▸ Task details
Will you output all of the data below exactly, omitting the images?

★ ★ ★

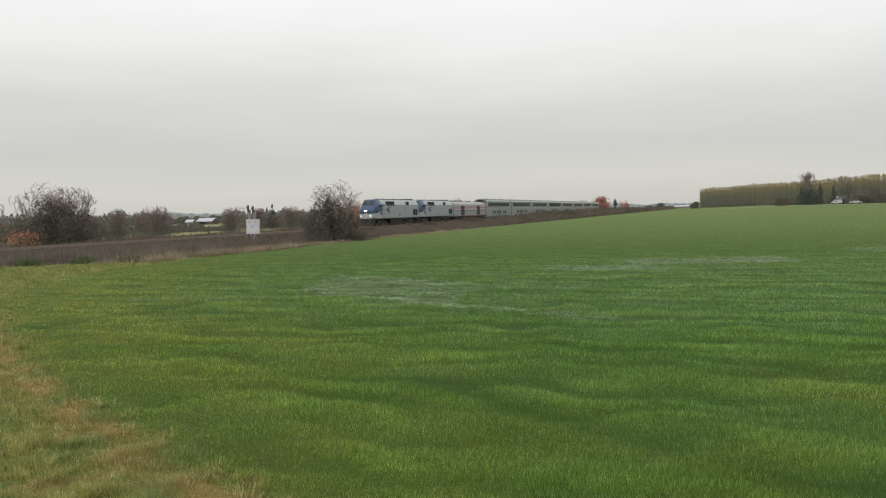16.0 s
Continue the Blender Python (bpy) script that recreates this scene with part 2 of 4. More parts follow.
def ground_material():
    m, n, l, b = nodes_of("ground")
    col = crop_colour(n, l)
    speck = noise_at(n, l, 9.0, (0.7, 1.3, 1), detail=4, rough=0.7)
    sr = ramp(n, [(0.3, (0.85, 0.74, 1.0)), (0.7, (1.25, 1.06, 1.35))])
    l.new(speck, sr.inputs[0])
    col = mix(n, l, 1.0, col, sr.outputs[0], "MULTIPLY")
    a = n.new("ShaderNodeAttribute")  # shade between the near blades, painted as dark green ground
    a.attribute_name = "blade_shade"
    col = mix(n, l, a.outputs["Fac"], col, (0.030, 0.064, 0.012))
    tuft = noise_at(n, l, 7.0, detail=6, rough=0.75)
    vr = ramp(n, [(0.3, (0.055, 0.065, 0.022)), (0.45, (0.10, 0.135, 0.034)), (0.62, (0.15, 0.18, 0.048)), (0.8, (0.24, 0.21, 0.085))])
    l.new(tuft, vr.inputs[0])
    dr = ramp(n, [(0.35, (0.15, 0.105, 0.04)), (0.55, (0.29, 0.205, 0.07)), (0.75, (0.38, 0.29, 0.12))])
    l.new(tuft, dr.inputs[0])
    er = ramp(n, [(0.35, (0.045, 0.036, 0.02)), (0.6, (0.095, 0.075, 0.038)), (0.8, (0.20, 0.15, 0.08))])
    l.new(tuft, er.inputs[0])
    mr = ramp(n, [(0.3, (0.16, 0.15, 0.085)), (0.5, (0.25, 0.25, 0.11)), (0.7, (0.31, 0.30, 0.15))])
    l.new(noise_at(n, l, 0.16, (1, 1, 1), detail=6, rough=0.65), mr.inputs[0])
    for name, tone in (("verge", vr.outputs[0]), ("bare", dr.outputs[0]), ("soil", er.outputs[0]), ("scrub", (0.085, 0.07, 0.05)), ("meadow", mr.outputs[0])):
        a = n.new("ShaderNodeAttribute")
        a.attribute_name = name
        col = mix(n, l, a.outputs["Fac"], col, tone)
    l.new(col, b.inputs["Base Color"])
    b.inputs["Roughness"].default_value = 0.95
    b.inputs["Specular IOR Level"].default_value = 0.1
    bp = n.new("ShaderNodeBump")
    bp.inputs["Strength"].default_value, bp.inputs["Distance"].default_value = 0.6, 0.12
    l.new(speck, bp.inputs["Height"])
    l.new(bp.outputs[0], b.inputs["Normal"])
    return m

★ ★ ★

▸ Solution below
16.0 s
Continue the Blender Python (bpy) script that recreates this scene with part 2 of 4. More parts follow.
def ground_material():
    m, n, l, b = nodes_of("ground")
    col = crop_colour(n, l)
    speck = noise_at(n, l, 9.0, (0.7, 1.3, 1), detail=4, rough=0.7)
    sr = ramp(n, [(0.3, (0.85, 0.74, 1.0)), (0.7, (1.25, 1.06, 1.35))])
    l.new(speck, sr.inputs[0])
    col = mix(n, l, 1.0, col, sr.outputs[0], "MULTIPLY")
    a = n.new("ShaderNodeAttribute")  # shade between the near blades, painted as dark green ground
    a.attribute_name = "blade_shade"
    col = mix(n, l, a.outputs["Fac"], col, (0.030, 0.064, 0.012))
    tuft = noise_at(n, l, 7.0, detail=6, rough=0.75)
    vr = ramp(n, [(0.3, (0.055, 0.065, 0.022)), (0.45, (0.10, 0.135, 0.034)), (0.62, (0.15, 0.18, 0.048)), (0.8, (0.24, 0.21, 0.085))])
    l.new(tuft, vr.inputs[0])
    dr = ramp(n, [(0.35, (0.15, 0.105, 0.04)), (0.55, (0.29, 0.205, 0.07)), (0.75, (0.38, 0.29, 0.12))])
    l.new(tuft, dr.inputs[0])
    er = ramp(n, [(0.35, (0.045, 0.036, 0.02)), (0.6, (0.095, 0.075, 0.038)), (0.8, (0.20, 0.15, 0.08))])
    l.new(tuft, er.inputs[0])
    mr = ramp(n, [(0.3, (0.16, 0.15, 0.085)), (0.5, (0.25, 0.25, 0.11)), (0.7, (0.31, 0.30, 0.15))])
    l.new(noise_at(n, l, 0.16, (1, 1, 1), detail=6, rough=0.65), mr.inputs[0])
    for name, tone in (("verge", vr.outputs[0]), ("bare", dr.outputs[0]), ("soil", er.outputs[0]), ("scrub", (0.085, 0.07, 0.05)), ("meadow", mr.outputs[0])):
        a = n.new("ShaderNodeAttribute")
        a.attribute_name = name
        col = mix(n, l, a.outputs["Fac"], col, tone)
    l.new(col, b.inputs["Base Color"])
    b.inputs["Roughness"].default_value = 0.95
    b.inputs["Specular IOR Level"].default_value = 0.1
    bp = n.new("ShaderNodeBump")
    bp.inputs["Strength"].default_value, bp.inputs["Distance"].default_value = 0.6, 0.12
    l.new(speck, bp.inputs["Height"])
    l.new(bp.outputs[0], b.inputs["Normal"])
    return m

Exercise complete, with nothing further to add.